┌─ Data section

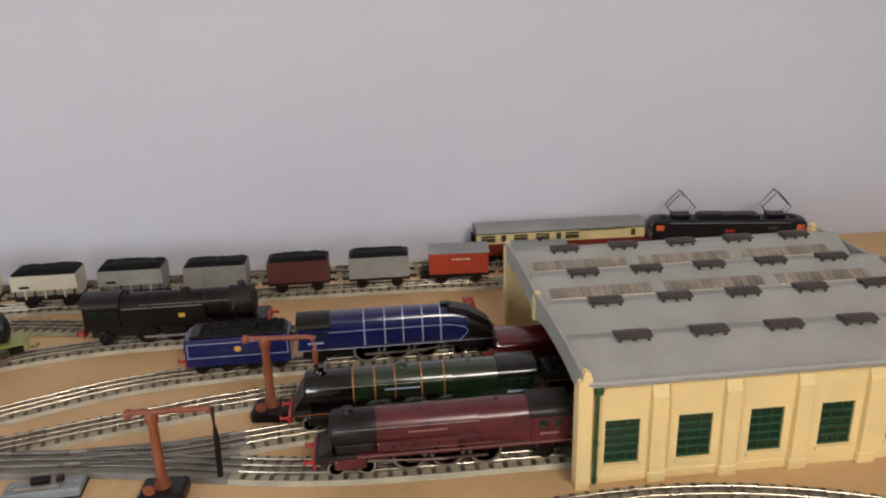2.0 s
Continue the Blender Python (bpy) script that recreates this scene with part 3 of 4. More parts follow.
bmesh.ops.bevel(bm, geom=bm.edges[:], offset=0.001, segments=2, affect="EDGES", profile=0.5)
part("roof", bm, ORANGE, box, "bright orange-red flat roof")
bm = B()
bx(bm, 0.4685, 0.502, 0.3505, 0.3775, 0.0505, 0.0528, 0.0008)
part("porch_roof", bm, ORANGE, box)
bm = B()
prism(bm, [(0.3525, 0.0), (0.402, 0.0), (0.401, 0.003), (0.374, 0.040), (0.3525, 0.040)], 0.476, 0.507)
part("stair_block", bm, CREAM2, box, "sloping cream stair side")
bm = B()
prism(bm, [(0.3525, 0.036), (0.373, 0.036), (0.399, 0.0), (0.405, 0.0), (0.3755, 0.0425), (0.3525, 0.0425)], 0.4742, 0.4758)
part("stair_parapet", bm, CREAM2, box)
for y in (0.355, 0.372):
    for x in (0.478, 0.499):
        part("porch_post", bx(B(), x - 0.001, x + 0.001, y - 0.001, y + 0.001, 0.0402, 0.0504), CREAM2, box)
part("door", bx(B(), 0.4732, 0.4749, 0.3035, 0.3155, 0.0005, 0.023, 0.0003), TEAL, box, "teal green door")
# The slot window in the chamfered corner.
d = Vector((0.021, -0.017, 0)).normalized()
turn = math.degrees(math.atan2(d.y, d.x))
slot = part("slot_window", bx(B(), -0.0135, 0.0112, -0.0012, 0.0009, -0.0036, 0.0036), DARKGLASS, box, "dark slot window")
slot.matrix_basis = pose(0.4855, 0.252, 0.0205, 0, 0, turn)
bm = B()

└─

**To be done**
Repeat the data above exactly, but not the pictures.

**Solution to this problem**
2.0 s
Continue the Blender Python (bpy) script that recreates this scene with part 3 of 4. More parts follow.
bmesh.ops.bevel(bm, geom=bm.edges[:], offset=0.001, segments=2, affect="EDGES", profile=0.5)
part("roof", bm, ORANGE, box, "bright orange-red flat roof")
bm = B()
bx(bm, 0.4685, 0.502, 0.3505, 0.3775, 0.0505, 0.0528, 0.0008)
part("porch_roof", bm, ORANGE, box)
bm = B()
prism(bm, [(0.3525, 0.0), (0.402, 0.0), (0.401, 0.003), (0.374, 0.040), (0.3525, 0.040)], 0.476, 0.507)
part("stair_block", bm, CREAM2, box, "sloping cream stair side")
bm = B()
prism(bm, [(0.3525, 0.036), (0.373, 0.036), (0.399, 0.0), (0.405, 0.0), (0.3755, 0.0425), (0.3525, 0.0425)], 0.4742, 0.4758)
part("stair_parapet", bm, CREAM2, box)
for y in (0.355, 0.372):
    for x in (0.478, 0.499):
        part("porch_post", bx(B(), x - 0.001, x + 0.001, y - 0.001, y + 0.001, 0.0402, 0.0504), CREAM2, box)
part("door", bx(B(), 0.4732, 0.4749, 0.3035, 0.3155, 0.0005, 0.023, 0.0003), TEAL, box, "teal green door")
# The slot window in the chamfered corner.
d = Vector((0.021, -0.017, 0)).normalized()
turn = math.degrees(math.atan2(d.y, d.x))
slot = part("slot_window", bx(B(), -0.0135, 0.0112, -0.0012, 0.0009, -0.0036, 0.0036), DARKGLASS, box, "dark slot window")
slot.matrix_basis = pose(0.4855, 0.252, 0.0205, 0, 0, turn)
bm = B()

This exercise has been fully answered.